Well glad it is not just me lol. Is the mobile app not working on https even with a domain? I thought about buying a domain so I could get a signed cert. To be honest I am not to hip on all this, which is why I was hoping for some sort of guide on setting up Hassio correctly. Install the OS, install these plugins, configure this duckdns, certs…that sort of thing.
Hmm well that quite unfortunate. I will have to look into re-configuring my network to make this all work. For now I just open chrome on my phone. Basically bypass the Companion App until I can fix it.
if you want a temporary solution using the HA mobile app, you can fill in the duckdns domain in the HA URL field and leave the rest (Home Network wifi SSID & Internal Connection URL) blank,
this way you’re making a dns query on the duckdns server asking for your HA ip, unless you configure your router with a hairpinning (or NAT loopback) configuration
I have not set up DuckDNS though. So backtracking at this point. I need to go back and configure DuckDNS and I guess set up LetsEncrypt first? Started making an install guide as I think I missed a few steps along the way.
I set up duckdns per that guide and it seems to be working now as long as I have the duckdns info in external. Adding any local information causes the app to fail to connect. So I guess it works only with the external connection using SSL. Is what it is I guess.
Guide?? Perhaps lol. Did you create the account with duckdns, install the add on and update the config with your token and domain?

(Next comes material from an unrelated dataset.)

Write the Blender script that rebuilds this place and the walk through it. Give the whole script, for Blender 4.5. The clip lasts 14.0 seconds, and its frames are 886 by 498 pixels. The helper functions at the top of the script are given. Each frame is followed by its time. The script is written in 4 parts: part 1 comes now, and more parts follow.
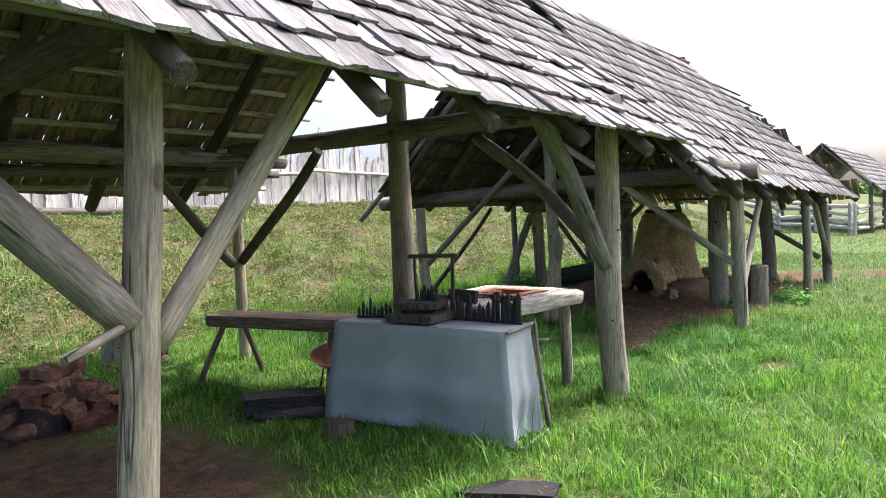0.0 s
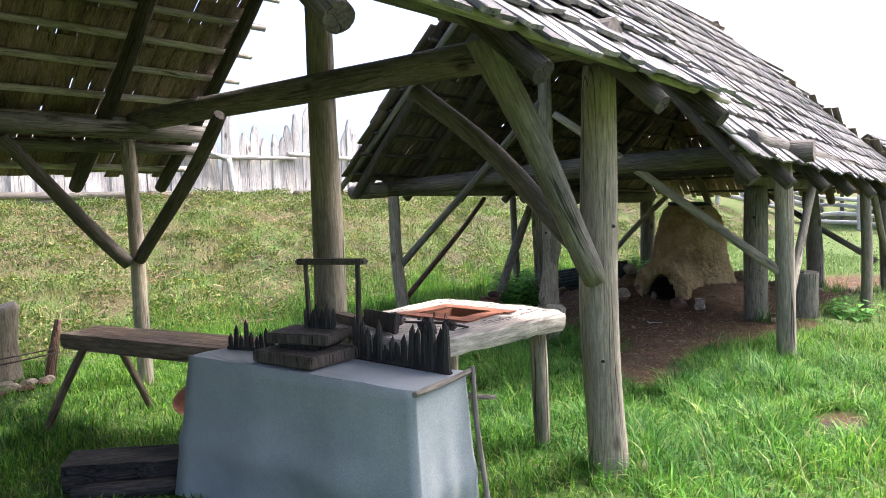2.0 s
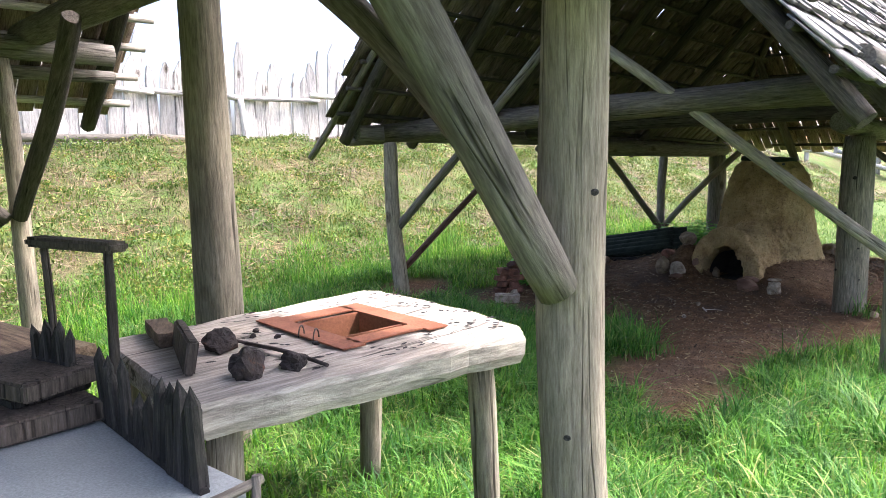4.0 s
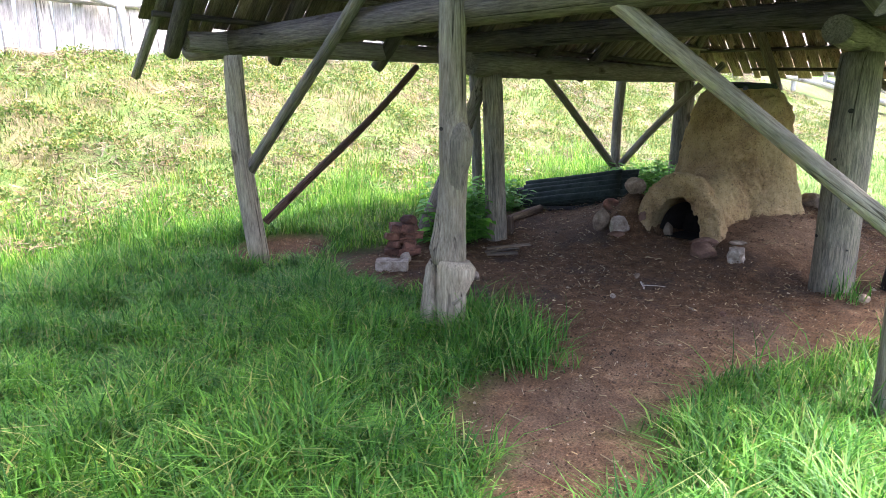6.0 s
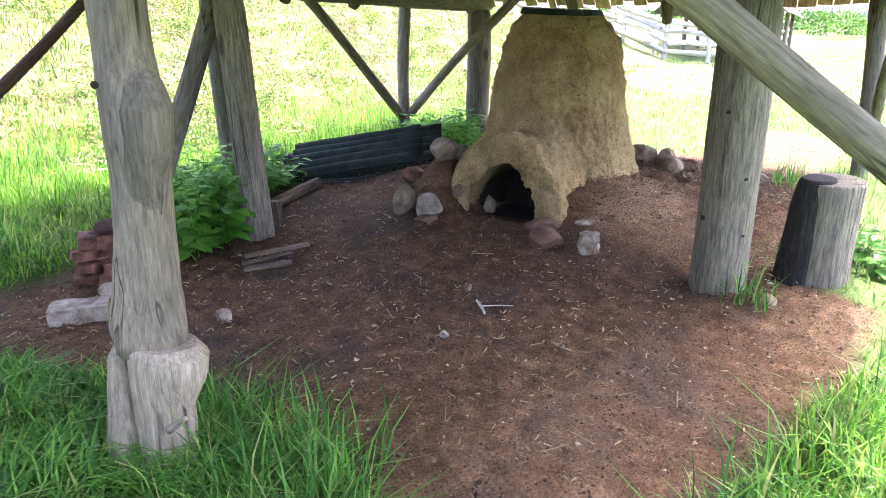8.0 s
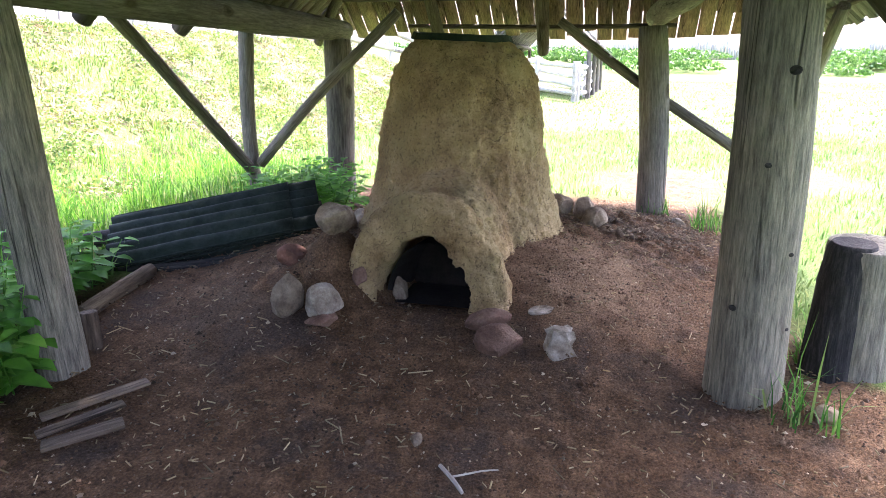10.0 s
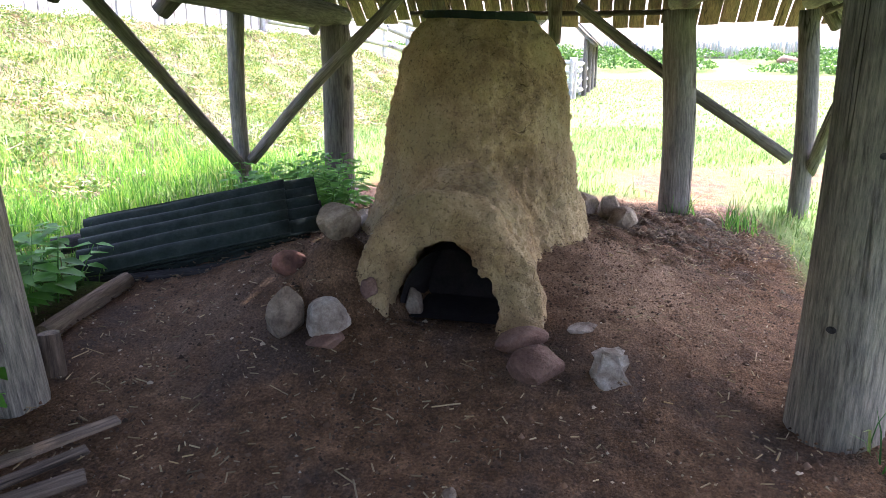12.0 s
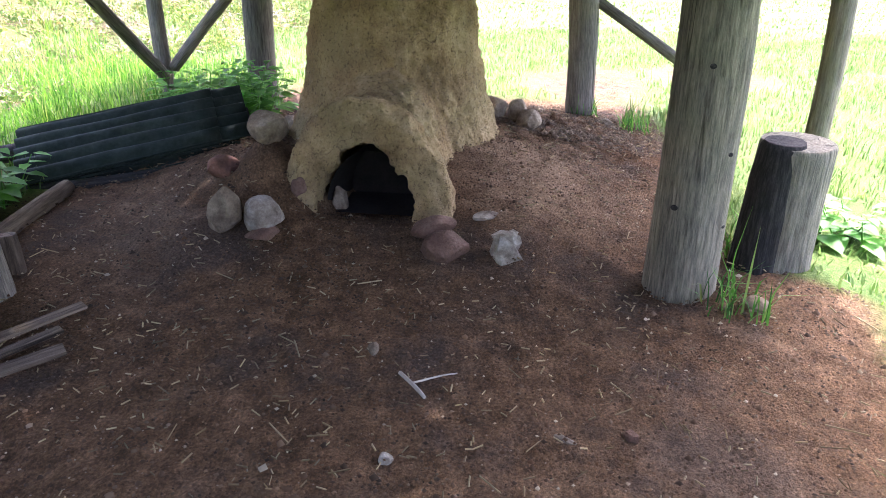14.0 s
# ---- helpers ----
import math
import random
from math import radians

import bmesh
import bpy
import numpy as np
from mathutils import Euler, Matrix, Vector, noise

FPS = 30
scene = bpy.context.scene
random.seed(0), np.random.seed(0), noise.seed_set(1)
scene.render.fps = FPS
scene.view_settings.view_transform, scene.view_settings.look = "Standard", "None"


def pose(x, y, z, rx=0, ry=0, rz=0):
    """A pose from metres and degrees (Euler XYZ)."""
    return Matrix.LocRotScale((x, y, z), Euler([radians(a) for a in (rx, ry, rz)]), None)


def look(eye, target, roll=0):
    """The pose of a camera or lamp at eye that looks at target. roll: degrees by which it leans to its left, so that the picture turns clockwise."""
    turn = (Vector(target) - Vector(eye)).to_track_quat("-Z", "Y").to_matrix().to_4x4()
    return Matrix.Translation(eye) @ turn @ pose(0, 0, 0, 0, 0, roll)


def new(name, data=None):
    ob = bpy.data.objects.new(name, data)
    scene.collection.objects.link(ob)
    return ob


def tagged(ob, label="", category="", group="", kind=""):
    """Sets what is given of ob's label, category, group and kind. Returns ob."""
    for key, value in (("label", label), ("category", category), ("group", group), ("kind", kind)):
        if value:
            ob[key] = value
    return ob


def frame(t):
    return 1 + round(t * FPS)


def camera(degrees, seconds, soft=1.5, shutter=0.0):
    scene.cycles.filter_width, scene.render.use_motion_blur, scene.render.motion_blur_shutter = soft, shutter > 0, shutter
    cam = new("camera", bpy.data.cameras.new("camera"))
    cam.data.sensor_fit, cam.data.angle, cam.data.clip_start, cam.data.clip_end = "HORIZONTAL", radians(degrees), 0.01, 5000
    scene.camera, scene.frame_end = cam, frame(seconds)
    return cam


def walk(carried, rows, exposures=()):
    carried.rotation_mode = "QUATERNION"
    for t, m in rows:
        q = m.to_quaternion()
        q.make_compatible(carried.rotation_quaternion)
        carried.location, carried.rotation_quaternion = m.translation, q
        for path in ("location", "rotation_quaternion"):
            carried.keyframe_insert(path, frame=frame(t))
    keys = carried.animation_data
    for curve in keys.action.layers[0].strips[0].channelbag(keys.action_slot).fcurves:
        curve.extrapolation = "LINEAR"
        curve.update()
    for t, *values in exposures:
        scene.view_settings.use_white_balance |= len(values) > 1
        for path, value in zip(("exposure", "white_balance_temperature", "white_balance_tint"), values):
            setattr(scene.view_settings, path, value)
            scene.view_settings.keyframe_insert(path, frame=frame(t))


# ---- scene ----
cam = camera(65.8, 14.0, soft=0.5)
PATH = [
    (0, (-0.759, -2.637, 1.457), (0.732, -1.308, 1.356), -2.3),
    (0.5, (-0.368, -2.456, 1.427), (1.125, -1.128, 1.344), -2.3),
    (1, (0.03, -2.319, 1.409), (1.525, -0.995, 1.299), -2.0),
    (1.5, (0.43, -2.128, 1.418), (1.908, -0.787, 1.278), -1.7),
    (2, (0.867, -1.969, 1.404), (2.306, -0.585, 1.284), -1.6),
    (2.2, (1.032, -1.912, 1.403), (2.447, -0.504, 1.278), -1.3),
    (4.3, (2.668, -1.283, 1.359), (3.934, 0.24, 1.076), -0.4),
    (4.5, (2.843, -1.243, 1.351), (4.1, 0.283, 1.049), -0.3),
    (5, (3.324, -1.115, 1.362), (4.568, 0.413, 1.015), -0.2),
    (5.5, (3.76, -0.944, 1.345), (5.019, 0.553, 0.927), -0.0),
    (6, (4.144, -0.708, 1.334), (5.432, 0.751, 0.876), 0.1),
    (6.5, (4.525, -0.445, 1.336), (5.868, 0.949, 0.831), 0.3),
    (7, (4.875, -0.143, 1.325), (6.324, 1.123, 0.779), 0.5),
    (7.5, (5.223, 0.172, 1.284), (6.789, 1.278, 0.713), 0.4),
    (8, (5.513, 0.468, 1.262), (7.165, 1.411, 0.643), 0.2),
    (8.5, (5.782, 0.773, 1.258), (7.497, 1.558, 0.594), 0.2),
    (9, (6.07, 0.991, 1.268), (7.853, 1.652, 0.648), -0.2),
    (9.2, (6.139, 1.061, 1.265), (7.947, 1.68, 0.675), -0.1),
    (11.3, (6.801, 1.591, 1.126), (8.681, 2.045, 0.615), -0.1),
    (11.5, (6.814, 1.591, 1.121), (8.691, 2.053, 0.609), -0.1),
    (12, (6.816, 1.577, 1.136), (8.686, 2.055, 0.61), 0.1),
    (12.5, (6.744, 1.543, 1.165), (8.604, 2.026, 0.611), 0.3),
    (13, (6.606, 1.504, 1.211), (8.454, 1.993, 0.625), 0.5),
    (13.5, (6.47, 1.474, 1.21), (8.313, 1.906, 0.563), 0.7),
    (14, (6.442, 1.45, 1.224), (8.263, 1.708, 0.438), 0.5),
]
walk(cam, [(t, look(eye, to, roll)) for t, eye, to, roll in PATH],
     [(0, 1.8, 5900, 16), (2.2, 2.05, 5900, 17), (4.3, 2.48, 5900, 18), (5.0, 2.75, 5850, 19), (6.5, 3.42, 5850, 22), (7.5, 3.85, 5850, 24),
      (9.2, 3.85, 5800, 24), (11.3, 3.52, 5750, 24), (12.5, 3.47, 5750, 24), (14, 3.62, 5750, 24)])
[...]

From there make sure you have the privkey and fullchain pem files in your ssl folder? Are you getting any errors on the add on?? or is the problem just in the mobile app?
Hi Redfish,
Thanks for pointer in right direction. I think I know have DuckDNS configured and working. Below are log files, however I really don’t want to access externally. I just wanted to add https:// to my local address. But I don’t know how to apply to my local 192.168.x.x:8123 via DuckDNS/Let’s Encrypt. Can you guide me on any config or is it supposed to happen automatically.

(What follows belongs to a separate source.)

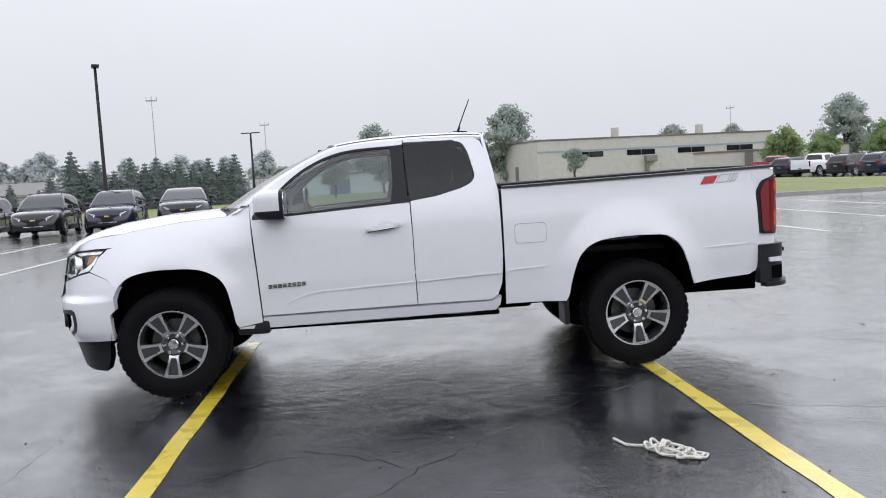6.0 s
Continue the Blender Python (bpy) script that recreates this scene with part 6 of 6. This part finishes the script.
def spruce(name, label, H, R, m, seed, density=1.0, leaf=0.22):
    """Whorls of drooping boughs, each a flat spray of needles, round a straight trunk."""
    rng = np.random.default_rng(seed)
    root = thing(name, label, "tree")
    bm = bmesh.new()
    tube(bm, [(0, 0, -0.1), (0, 0, H * 0.5), (0, 0, H * 0.98)], [0.018 * H, 0.011 * H, 0.003 * H], 7)
    pts, sz, nor = [], [], []
    whorls = int(H * 3.0)
    for w in range(whorls):
        t = (w + 0.3) / whorls
        z = H * (0.04 + 0.94 * t)
        reach = R * (1 - t) ** 0.80 + 0.08
        n = max(6, int(13 * (1 - t) + 5))
        off = rng.random() * 6
        for k in range(n):
            a = off + 2 * math.pi * k / n + rng.normal() * 0.12
            r = reach * (0.72 + 0.42 * rng.random())
            droop = 0.26 * r
            if k % 3 == 0 and t < 0.8:
                tube(bm, [(0, 0, z), (0.5 * r * math.cos(a), 0.5 * r * math.sin(a), z - 0.1 * r), (r * math.cos(a), r * math.sin(a), z - droop)], [0.02, 0.014, 0.005], 4)
            m_ = max(8, int(r * 46 * density))
            s = 0.25 + 0.75 * rng.random(m_) ** 0.6
            side = rng.normal(size=m_) * 0.20 * r * (0.45 + s * 0.5)
            x = r * s * math.cos(a) - side * math.sin(a)
            y = r * s * math.sin(a) + side * math.cos(a)
            zz = z - droop * s ** 1.5 + 0.07 * r * np.where(s > 0.85, 1, 0) + rng.normal(size=m_) * 0.03 - np.abs(side) * 0.30
            pts.append(np.stack([x, y, zz], 1))
            sz.append(leaf * (0.6 + 0.7 * rng.random(m_)))
            e = np.stack([0.55 * s * math.cos(a) + rng.normal(size=m_) * 0.25, 0.55 * s * math.sin(a) + rng.normal(size=m_) * 0.25, 0.75 + 0 * s], 1)
            nor.append(e / np.linalg.norm(e, axis=1)[:, None])
    pts, sz, nor = np.concatenate(pts), np.concatenate(sz), np.concatenate(nor)
    part("trunk", bm, BARK, root)
    v, q = cards(pts, sz, rng, nor, 0.75, 1.0)
    crown = share("crown", leaf_mesh("crown", v, q, m), root, Matrix.Identity(4))
    core = [((0, 0, H * (0.06 + 0.86 * i / 14)), 0.62 * R * (1 - i / 15) ** 0.85 + 0.03) for i in range(15)]
    share("crown_core", lumps("crown_core", core, rng, m, 1.0), crown, Matrix.Identity(4))
    return root


def polar(az, d, ox=-3.0, oy=2.0):
    return ox + d * math.cos(radians(az)), oy + d * math.sin(radians(az))


# the wood beyond the lot
def woodland(name, label, spans, m, seed, leaf=0.55, per=70, k_in=0.56):
    """A belt of joined crowns: spans of (azimuth from, to, distance, top height, step)."""
    rng = np.random.default_rng(seed)
    pts, bm, core = [], bmesh.new(), []
    for a0, a1, dist, top, step in spans:
        n = max(1, int(radians(abs(a1 - a0)) * dist / step))
        for i in range(n):
            a = a0 + (a1 - a0) * (i + rng.random()) / n
            d = dist + rng.normal() * 4
            x, y = polar(a, d)
            H = top * (0.80 + 0.28 * rng.random())
            R = H * (0.30 + 0.12 * rng.random())
            tube(bm, [(x, y, -0.2), (x + 0.2, y, H * 0.4), (x, y + 0.2, H * 0.85)], [0.22, 0.15, 0.04], 5)
            cl = []
            for k in range(60):
                t = 0.05 + 0.95 * (k + rng.random()) / 60
                w = R * math.sin(math.pi * min(0.96, 0.25 + 0.75 * t)) ** 0.6 * (0.3 + 0.7 * rng.random())
                b = rng.random() * 6.283
                cl.append(((x + w * math.cos(b), y + w * math.sin(b), H * (0.04 + 0.92 * t)), R * (0.11 + 0.14 * rng.random())))
            p, nrm = crown_points(rng, cl, per, 0.55, 1.15)
            out = (p - np.array([x, y, H * 0.45])) / R
            nrm = 0.35 * nrm + out / np.maximum(0.3, np.linalg.norm(out, axis=1))[:, None]
            pts.append((p, nrm))
            core += cl
    P, N = np.concatenate([p for p, _ in pts]), np.concatenate([p for _, p in pts])
    P[:, 2] = np.maximum(P[:, 2], 0.1)
    v, q = cards(P, leaf * (0.5 + rng.random(len(P))), rng, N, 0.7)
    root = tagged(new(name), label, "trees", "", "stuff")
    part("trunks", bm, BARK, root)["kind"] = "stuff"
    share("leaves", leaf_mesh("leaves", v, q, m), root, Matrix.Identity(4))["kind"] = "stuff"
    share("inner_foliage", lumps("inner_foliage", core, rng, m, k_in), root, Matrix.Identity(4))["kind"] = "stuff"
    return root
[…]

Net: The whole reason I want to set this up is to use Grocy add-in. Their scanning page requires https://
Thank you in Advance!
# INFO: Using main config file /data/workdir/config
+ Generating account key...
+ Registering account key with ACME server...
+ Fetching account ID...
+ Done!
[15:50:29] INFO: OK
<IP Snip>
NOCHANGE
# INFO: Using main config file /data/workdir/config
+ Creating chain cache directory /data/workdir/chains
Processing <domain>.duckdns.org
+ Creating new directory /data/letsencrypt/<domain>.duckdns.org ...
+ Signing domains...
+ Generating private key...
+ Generating signing request...
+ Requesting new certificate order from CA...
+ Received 1 authorizations URLs from the CA
+ Handling authorization for <domain>.duckdns.org
+ 1 pending challenge(s)
+ Deploying challenge tokens...
OK + Responding to challenge for <domain>.duckdns.org authorization...
+ Challenge is valid!
+ Cleaning challenge tokens...
OK + Requesting certificate...
+ Checking certificate...
+ Done!
+ Creating fullchain.pem...
+ Done!
[15:55:47] INFO: OK
<IP Snip>
So once you have https enabled, in the app you don’t use a local address. You have to always Home Assistant URL and leave internal connection as blank. You will always connect over the internet then. Apparently you can make some changes on the router to fix this. Essentailly it tells the traffic to your URL to route locally I guess. I have not messed with this.

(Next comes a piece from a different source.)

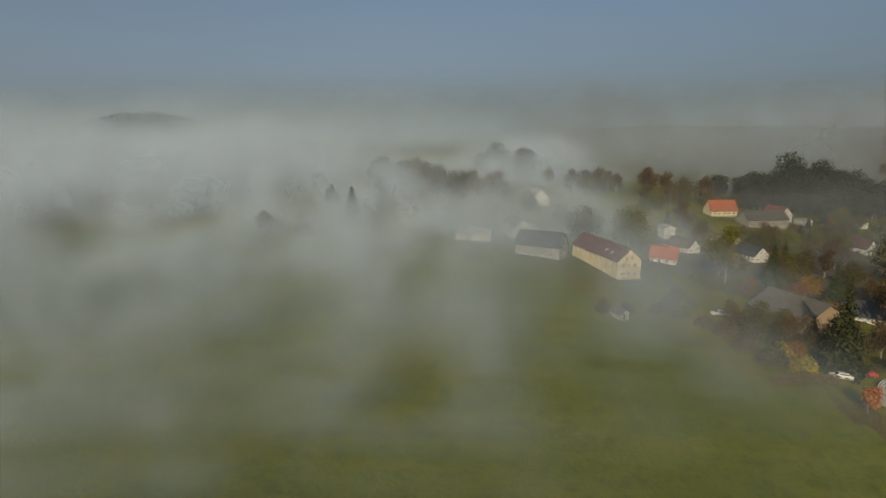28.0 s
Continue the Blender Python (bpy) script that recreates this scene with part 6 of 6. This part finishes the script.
for i in range(7):
    u = -2.25 + 0.75 * i
    for v in (-1.35, 1.35):
        part("mullion", MB().box(u - 0.04, u + 0.04, v - 0.04, v + 0.04, 0.25, 1.6), M["white_paint"], gh)
    part("rafter", MB().tube([(u, -1.4, 1.6), (u, 0, 2.2), (u, 1.4, 1.6)], [0.04, 0.04, 0.04], 4), M["white_paint"], gh)
    if i < 6:
        for v in (-1.35, 1.35):
            part("pane", MB().box(u + 0.05, u + 0.7, v - 0.01, v + 0.01, 0.3, 1.55), M["grey_glass"], gh)
            part("roof_pane", MB().quad((u + 0.05, v, 1.62), (u + 0.7, v, 1.62), (u + 0.7, 0, 2.21), (u + 0.05, 0, 2.21)), M["grey_glass"], gh)
for v in (-1.38, 0, 1.38):
    part("rail", MB().box(-2.3, 2.3, v - 0.05, v + 0.05, 1.56 if v else 2.17, 1.66 if v else 2.27), M["white_paint"], gh)
dm = thing("glass_dome", 108.4, 293.2, 0, label="arched glazed garden greenhouse", category="greenhouse")
for i in range(6):
    y = -1.6 + 0.64 * i
    pts = [(1.6 * math.cos(math.pi * q / 8), y, 2.1 * math.sin(math.pi * q / 8)) for q in range(9)]
    part("rib", MB().tube(pts, [0.05] * 9, 5), M["metal"], dm)
tb = MB()
for q in range(8):
    a, b = math.pi * q / 8, math.pi * (q + 1) / 8
    tb.quad((1.57 * math.cos(a), -1.6, 2.06 * math.sin(a)), (1.57 * math.cos(a), 1.6, 2.06 * math.sin(a)), (1.57 * math.cos(b), 1.6, 2.06 * math.sin(b)), (1.57 * math.cos(b), -1.6, 2.06 * math.sin(b)))
part("glazing", tb, M["grey_glass"], dm)
# clipped hedge at the field's corner
hd = thing("hedge", 90.5, 293.0, 10, label="long clipped brown hedge at the field's corner", category="hedge")
hm = MB()
for i in range(1500):
    x, y, z = rng.uniform(-8, 8), rng.uniform(-0.8, 0.8), rng.uniform(0.0, 1.7)
    if rng.random() < 0.5:
        z = 1.7 + rng.gauss(0, 0.08)
    elif rng.random() < 0.7:
        y = -0.8 + rng.gauss(0, 0.06)
    c, s = math.cos(radians(10)), math.sin(radians(10))
    leaf_quad(hm, (x, y, z + height(90.5 + x * c - y * s, 293 + x * s + y * c) - height(90.5, 293)), (rng.gauss(0, 0.5), -0.5, 0.8), 0.32, rng)
part("foliage", hm, M["leaf_brown"], hd)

I enabled https for Grocy as well because I wanted the camera to scan barcodes. To be honest, it is a bit rubbish. I have ordered a barcode scanner and just waiting on delivery. Provides that works well with my little kitchen tablet, I might disable https and go back to using internal address only. I have quite the delay on my Kindle Fire 7 when trying to access and use grocy via the URL. I suspect this is due to the latency from tablet, to internet, back to HA. it is usable but pretty bad. Could be the tablet I am not sure. Before I invest in a better tablet, I will try to disable the whole internet thing and see if it speeds up.